Daily rates for supertankers carrying Saudi Arabian oil to Japan, the industry’s benchmark route, have slumped 88 percent to $10,273 a day since their 2010 high in January, according to the Baltic Exchange in London. The global fleet of the ships, known as very large crude carriers, will expand 4.9 percent this year, more than the anticipated gain in demand of 3.9 percent, according to Clarkson Plc, the world’s biggest shipbroker.
“I’m negative to shipping, I’ve been that for a while,” Fredriksen, head of Frontline Ltd., told reporters at a Pareto Securities ASA conference in Oslo today. “Tanker rates, I don’t have much belief in.”
Shipping lines ordered the largest number of supertankers since the 1970s in the last several years as the fleet failed to keep pace with global oil demand that expanded for 14 consecutive years through 2007. Rates slumped from $177,000 in July 2008 amid the worst financial crisis since the Great Depression. Crude consumption last year fell the most in more than a quarter century, according to BP Plc.
Fredriksen said there was “too much contracted on bulk and tanker,” in a later interview.
Oil Rigs
Frontline warned on Aug. 27 that its earnings this quarter would be “materially lower” than in the prior three months. The company is rejecting cargoes on the benchmark route because the trade is no longer profitable, Jens Martin Jensen, chief executive officer of Frontline’s management unit, said Aug. 23. VLCCs need $11,601 to pay crew, repairs and other running costs, according to London-based Drewry Shipping Consultants Ltd.

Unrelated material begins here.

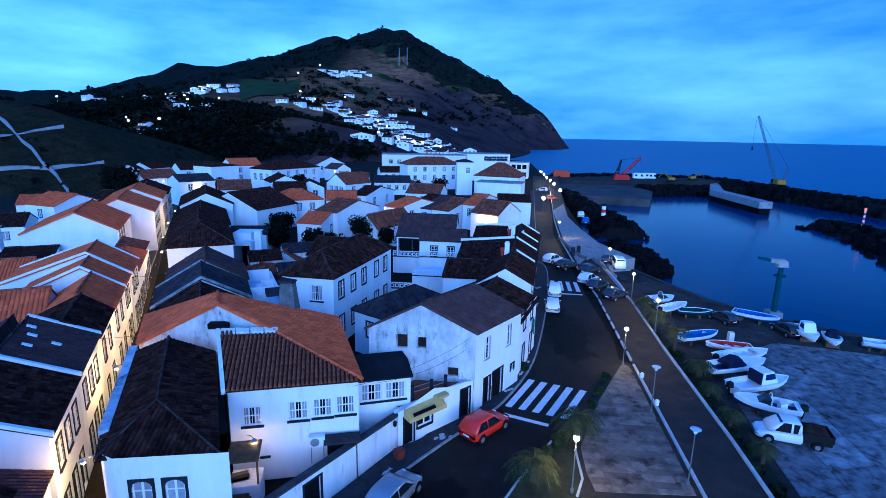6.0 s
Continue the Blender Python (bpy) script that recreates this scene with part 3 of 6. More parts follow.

Hemen Holding Ltd., indirectly controlled by trusts created by Fredriksen for his family, owns 33.8 percent of Frontline, according to a Feb. 28 filing to the Securities and Exchange Commission. Hemen Holding also has stakes in companies including Seadrill Ltd., an oil-rig firm, and Golden Ocean Group Ltd., a shipper of dry bulk commodities such as iron ore and coal.
While rates may be declining, Frontline “is in good shape,” Fredriksen said. “For the most part we have secured against most of the downside both in dry bulk and tankers.”
Rental income from the Saudi Arabia to Japan route advanced 3.2 percent today, according to the Baltic Exchange. It reached $88,345, the highest this year, on Jan. 19.
Frontline declined 0.2 kroner, or 0.1 percent, to close at 167.5 kroner in Oslo, valuing the company at 13 billion kroner ($2.1 billion). The shares gained 3.4 percent this year, better than the 8 percent slump in the six-member Bloomberg Tanker Index.